UNICEF Ireland polled 400 Irish teens for Safer Internet Day in early February, the results were surprising.
Answering anonymously, almost half admitted lying about their age online in order to get around built-in safety measures on various platforms. A further 6% admitted maintaining fake profiles, while 3% own a secret phone.
Full results available on www.ureport.ie
Meanwhile, three in four young participants told us they hold themselves primarily responsible for their safety online. However, 8% hold private firms responsible for their online safety, 6% hold the Government responsible, 4% say their parents bear primary responsibility, and just 1% feel their schools have responsibility.
The vast majority of young people polled, 44% (of 414 respondents), said their biggest concern about online safety is that private companies have access to their personal data. Respondents said this worried them because their personal details, the pictures they post and their search histories can all be viewed by private firms, while their data can be used to sell advertising.
Worries about businesses having access to their profiles outstripped the young participants’ concerns about the dangers posed by strangers online (10%), bullying (9%), the pressure a young person might feel from others on social media (5%), viewing sexual content (4%) or viewing violent content (3%). 25% did not report any worries about their online activity.
Around the world, UNICEF says more than 175,000 children go online for the first time every day – that is a new child every half second. Digital access exposes these children to a wealth of benefits and opportunities, but also to a host of risks and harms, including access to harmful content, sexual exploitation and abuse, cyberbullying, and misuse of their private information, the children’s agency warned.
Worldwide 1 in 3 internet users is a child, and yet – as outlined in UNICEF’s State of the World’s Children 2017: Children in a digital world – too little is done to protect them from the perils of the digital world, to safeguard the trail of information their online activities create, and to increase their access to safe and quality online content.

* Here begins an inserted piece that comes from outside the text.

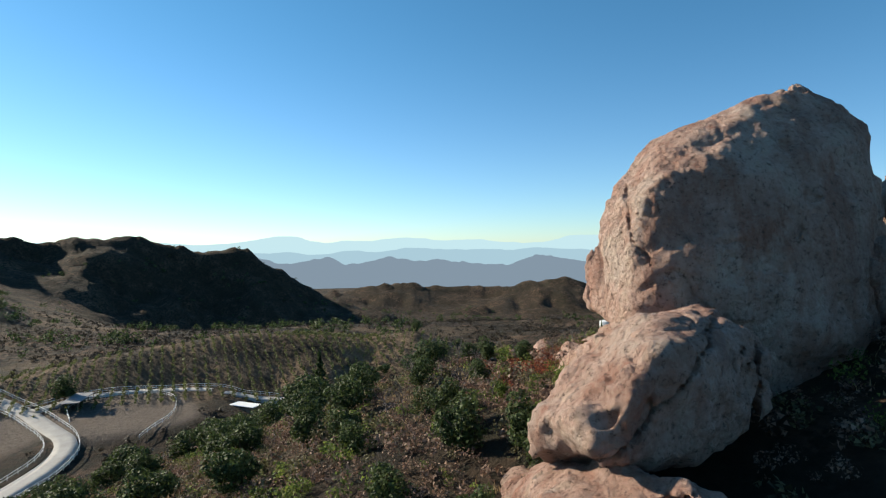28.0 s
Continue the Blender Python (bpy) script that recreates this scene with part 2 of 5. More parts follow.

UNICEF is calling for renewed urgency and cooperation among governments, civil society, United Nations agencies and other international children’s organisations, and, most significantly, the private sector to put children at the center of digital policy by:
- Coordinating global, regional and national response. We must deepen collaboration between policy makers, law enforcement and the technology industry to embed principles of safety in the design of technology, and to work together to find solutions to keep pace with digital technology that can enable and conceal illegal trafficking and other online child sexual abuse.
- Safeguarding children’s privacy. We need a much greater commitment by the private sector and government to protect and not misuse children’s data and to respect its encryption; the full application of international standards in collecting and using data about children online; and to teach children how to protect themselves from threats to their own privacy.
- Empowering children online through more equitable access and digital literacy. Children must be taught how to keep themselves informed, engaged and safe online, including through greater collaboration between governments and technologists to develop ICT platforms and curricula from primary school through high school; supporting online libraries and expanding the capacity of public libraries to teach digital skills; investing in teacher training in digital technology; teaching children how to recognize and protect themselves from online dangers and misinformation; and making digital citizenship a core component of digital literacy instruction.
- Leveraging the unique role of the private sector. There is an urgent need for the establishment and enforcement of industry wide ethical standards on data and privacy that protect and benefit children online, including ethical product development and marketing that mitigates risks to children.
- Investing in better evidence about access, opportunities and risks for children online. We need better evidence about children’s access and activities online, so we can leverage this evidence for regulatory frameworks and policies that recognize the distinct needs and rights of children; strengthen coordination and knowledge sharing at the global level to address the challenges of a digital world; deepen collaboration with children’s organizations; and engage more systematically with policymakers and lawmakers.